[START Data excerpts]

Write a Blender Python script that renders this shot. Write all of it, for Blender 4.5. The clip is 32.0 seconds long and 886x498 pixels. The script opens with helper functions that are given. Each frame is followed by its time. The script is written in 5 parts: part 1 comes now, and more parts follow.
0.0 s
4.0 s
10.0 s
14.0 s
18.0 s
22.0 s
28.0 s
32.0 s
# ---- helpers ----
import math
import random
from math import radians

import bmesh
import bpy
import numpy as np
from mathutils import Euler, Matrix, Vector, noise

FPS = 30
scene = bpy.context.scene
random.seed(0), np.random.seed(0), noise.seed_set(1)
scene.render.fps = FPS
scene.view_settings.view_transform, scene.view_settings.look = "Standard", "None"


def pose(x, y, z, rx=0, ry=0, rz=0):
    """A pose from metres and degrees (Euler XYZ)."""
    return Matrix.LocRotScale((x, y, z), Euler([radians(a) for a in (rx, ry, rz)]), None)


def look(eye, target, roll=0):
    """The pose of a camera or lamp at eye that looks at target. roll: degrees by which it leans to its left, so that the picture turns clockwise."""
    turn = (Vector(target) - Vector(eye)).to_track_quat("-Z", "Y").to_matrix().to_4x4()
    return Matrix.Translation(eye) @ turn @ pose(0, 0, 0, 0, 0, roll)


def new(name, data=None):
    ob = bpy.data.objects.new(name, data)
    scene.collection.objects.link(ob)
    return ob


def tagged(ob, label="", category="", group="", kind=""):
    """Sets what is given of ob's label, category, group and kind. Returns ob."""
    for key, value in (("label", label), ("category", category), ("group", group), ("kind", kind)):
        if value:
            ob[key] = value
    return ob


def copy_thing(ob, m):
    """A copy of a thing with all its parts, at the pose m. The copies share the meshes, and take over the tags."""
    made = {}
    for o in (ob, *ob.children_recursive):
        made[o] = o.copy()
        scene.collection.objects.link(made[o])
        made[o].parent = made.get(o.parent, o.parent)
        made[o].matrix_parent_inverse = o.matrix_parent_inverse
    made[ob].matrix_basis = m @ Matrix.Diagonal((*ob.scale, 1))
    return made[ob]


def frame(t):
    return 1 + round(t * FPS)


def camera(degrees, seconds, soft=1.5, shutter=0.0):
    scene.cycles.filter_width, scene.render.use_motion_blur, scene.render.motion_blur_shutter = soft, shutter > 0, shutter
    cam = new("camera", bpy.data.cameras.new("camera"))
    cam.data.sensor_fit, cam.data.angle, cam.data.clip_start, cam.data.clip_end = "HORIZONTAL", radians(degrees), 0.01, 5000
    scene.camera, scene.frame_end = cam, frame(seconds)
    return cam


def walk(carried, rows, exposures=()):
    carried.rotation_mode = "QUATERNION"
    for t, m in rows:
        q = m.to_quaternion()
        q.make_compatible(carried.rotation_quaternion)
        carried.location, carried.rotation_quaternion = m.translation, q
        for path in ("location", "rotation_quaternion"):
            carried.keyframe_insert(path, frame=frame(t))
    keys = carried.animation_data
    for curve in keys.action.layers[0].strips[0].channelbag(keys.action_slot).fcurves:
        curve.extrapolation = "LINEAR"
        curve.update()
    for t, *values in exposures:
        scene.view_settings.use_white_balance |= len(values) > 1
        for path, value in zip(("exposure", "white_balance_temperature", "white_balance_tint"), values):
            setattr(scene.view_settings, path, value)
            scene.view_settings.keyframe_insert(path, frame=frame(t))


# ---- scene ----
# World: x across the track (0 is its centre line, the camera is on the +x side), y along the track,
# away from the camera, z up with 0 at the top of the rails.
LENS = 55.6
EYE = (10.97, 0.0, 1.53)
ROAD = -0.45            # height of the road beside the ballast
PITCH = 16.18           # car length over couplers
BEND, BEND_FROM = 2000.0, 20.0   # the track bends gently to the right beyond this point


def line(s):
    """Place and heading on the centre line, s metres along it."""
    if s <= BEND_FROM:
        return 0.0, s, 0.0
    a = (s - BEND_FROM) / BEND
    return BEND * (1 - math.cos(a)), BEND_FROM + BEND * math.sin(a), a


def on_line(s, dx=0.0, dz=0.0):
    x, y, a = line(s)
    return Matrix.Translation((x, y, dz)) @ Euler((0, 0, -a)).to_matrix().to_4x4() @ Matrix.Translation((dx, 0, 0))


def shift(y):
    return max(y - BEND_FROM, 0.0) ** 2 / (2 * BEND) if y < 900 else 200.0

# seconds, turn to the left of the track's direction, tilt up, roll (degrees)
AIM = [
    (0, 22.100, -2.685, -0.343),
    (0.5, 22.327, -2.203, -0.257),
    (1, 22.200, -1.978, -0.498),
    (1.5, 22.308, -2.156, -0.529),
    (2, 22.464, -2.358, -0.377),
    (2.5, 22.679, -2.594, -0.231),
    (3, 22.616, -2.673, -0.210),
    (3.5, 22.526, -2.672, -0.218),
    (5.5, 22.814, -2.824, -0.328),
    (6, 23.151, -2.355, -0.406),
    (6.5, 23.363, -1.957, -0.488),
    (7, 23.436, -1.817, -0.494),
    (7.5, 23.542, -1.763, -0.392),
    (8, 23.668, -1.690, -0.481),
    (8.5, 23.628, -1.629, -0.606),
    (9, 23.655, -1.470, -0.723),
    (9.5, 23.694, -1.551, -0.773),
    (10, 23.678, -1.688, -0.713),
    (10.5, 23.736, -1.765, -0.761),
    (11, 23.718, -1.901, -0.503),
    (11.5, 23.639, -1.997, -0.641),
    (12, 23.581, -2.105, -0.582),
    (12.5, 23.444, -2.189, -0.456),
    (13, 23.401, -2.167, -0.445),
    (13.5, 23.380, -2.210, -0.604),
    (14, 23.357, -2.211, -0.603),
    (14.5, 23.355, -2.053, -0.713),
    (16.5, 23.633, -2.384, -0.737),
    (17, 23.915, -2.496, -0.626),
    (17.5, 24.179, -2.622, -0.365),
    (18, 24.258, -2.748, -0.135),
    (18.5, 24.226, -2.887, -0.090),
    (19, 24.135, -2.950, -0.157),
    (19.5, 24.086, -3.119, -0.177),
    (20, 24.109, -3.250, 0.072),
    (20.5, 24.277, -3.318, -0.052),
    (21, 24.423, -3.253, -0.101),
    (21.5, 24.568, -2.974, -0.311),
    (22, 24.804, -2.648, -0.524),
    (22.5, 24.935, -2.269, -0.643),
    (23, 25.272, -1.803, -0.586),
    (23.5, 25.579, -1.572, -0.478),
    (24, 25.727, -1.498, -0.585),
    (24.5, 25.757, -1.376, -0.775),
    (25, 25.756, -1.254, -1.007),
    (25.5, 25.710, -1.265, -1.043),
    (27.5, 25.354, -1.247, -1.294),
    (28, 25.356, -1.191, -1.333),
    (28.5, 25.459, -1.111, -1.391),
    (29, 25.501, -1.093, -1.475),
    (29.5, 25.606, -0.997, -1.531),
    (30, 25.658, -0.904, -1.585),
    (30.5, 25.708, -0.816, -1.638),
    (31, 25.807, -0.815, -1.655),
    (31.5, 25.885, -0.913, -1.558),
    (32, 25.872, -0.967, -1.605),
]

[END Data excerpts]
[START Data excerpts]

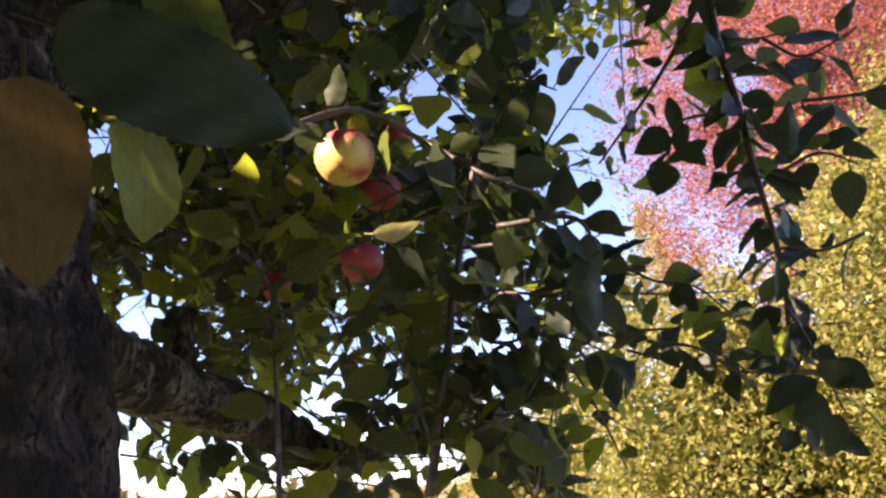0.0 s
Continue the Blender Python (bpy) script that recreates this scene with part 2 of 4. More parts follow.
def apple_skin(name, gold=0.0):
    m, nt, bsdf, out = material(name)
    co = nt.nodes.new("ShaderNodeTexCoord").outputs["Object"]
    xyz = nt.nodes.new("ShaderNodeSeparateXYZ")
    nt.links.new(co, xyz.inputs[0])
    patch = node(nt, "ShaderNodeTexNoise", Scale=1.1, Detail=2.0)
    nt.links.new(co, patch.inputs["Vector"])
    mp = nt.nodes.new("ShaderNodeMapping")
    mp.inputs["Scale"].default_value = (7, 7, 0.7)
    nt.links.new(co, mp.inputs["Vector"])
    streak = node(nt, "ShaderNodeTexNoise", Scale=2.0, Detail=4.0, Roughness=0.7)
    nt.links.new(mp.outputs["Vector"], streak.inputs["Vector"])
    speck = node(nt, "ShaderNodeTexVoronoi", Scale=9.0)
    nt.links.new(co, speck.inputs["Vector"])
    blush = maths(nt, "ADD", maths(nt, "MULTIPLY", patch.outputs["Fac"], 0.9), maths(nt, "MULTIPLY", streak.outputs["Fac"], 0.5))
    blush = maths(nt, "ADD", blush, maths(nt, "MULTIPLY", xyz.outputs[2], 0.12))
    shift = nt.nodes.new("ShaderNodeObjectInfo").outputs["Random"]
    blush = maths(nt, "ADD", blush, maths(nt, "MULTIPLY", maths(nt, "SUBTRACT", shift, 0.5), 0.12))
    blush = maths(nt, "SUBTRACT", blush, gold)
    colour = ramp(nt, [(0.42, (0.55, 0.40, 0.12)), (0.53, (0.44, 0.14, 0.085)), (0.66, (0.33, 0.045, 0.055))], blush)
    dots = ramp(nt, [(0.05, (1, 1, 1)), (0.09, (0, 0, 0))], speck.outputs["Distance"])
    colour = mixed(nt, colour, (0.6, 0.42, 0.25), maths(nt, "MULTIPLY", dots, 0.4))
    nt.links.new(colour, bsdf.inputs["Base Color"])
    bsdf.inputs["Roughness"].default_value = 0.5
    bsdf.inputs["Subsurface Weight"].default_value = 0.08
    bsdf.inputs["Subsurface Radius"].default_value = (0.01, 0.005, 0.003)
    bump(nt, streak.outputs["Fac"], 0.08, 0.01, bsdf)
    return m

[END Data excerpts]

Given task. Retype only this portion of the data above: the line containing "import math", the line containing "scene.render.fps = FPS", and all lines between them, exactly.

Written answer.
import math
import random
from math import radians

import bmesh
import bpy
import numpy as np
from mathutils import Euler, Matrix, Vector, noise

FPS = 30
scene = bpy.context.scene
random.seed(0), np.random.seed(0), noise.seed_set(1)
scene.render.fps = FPS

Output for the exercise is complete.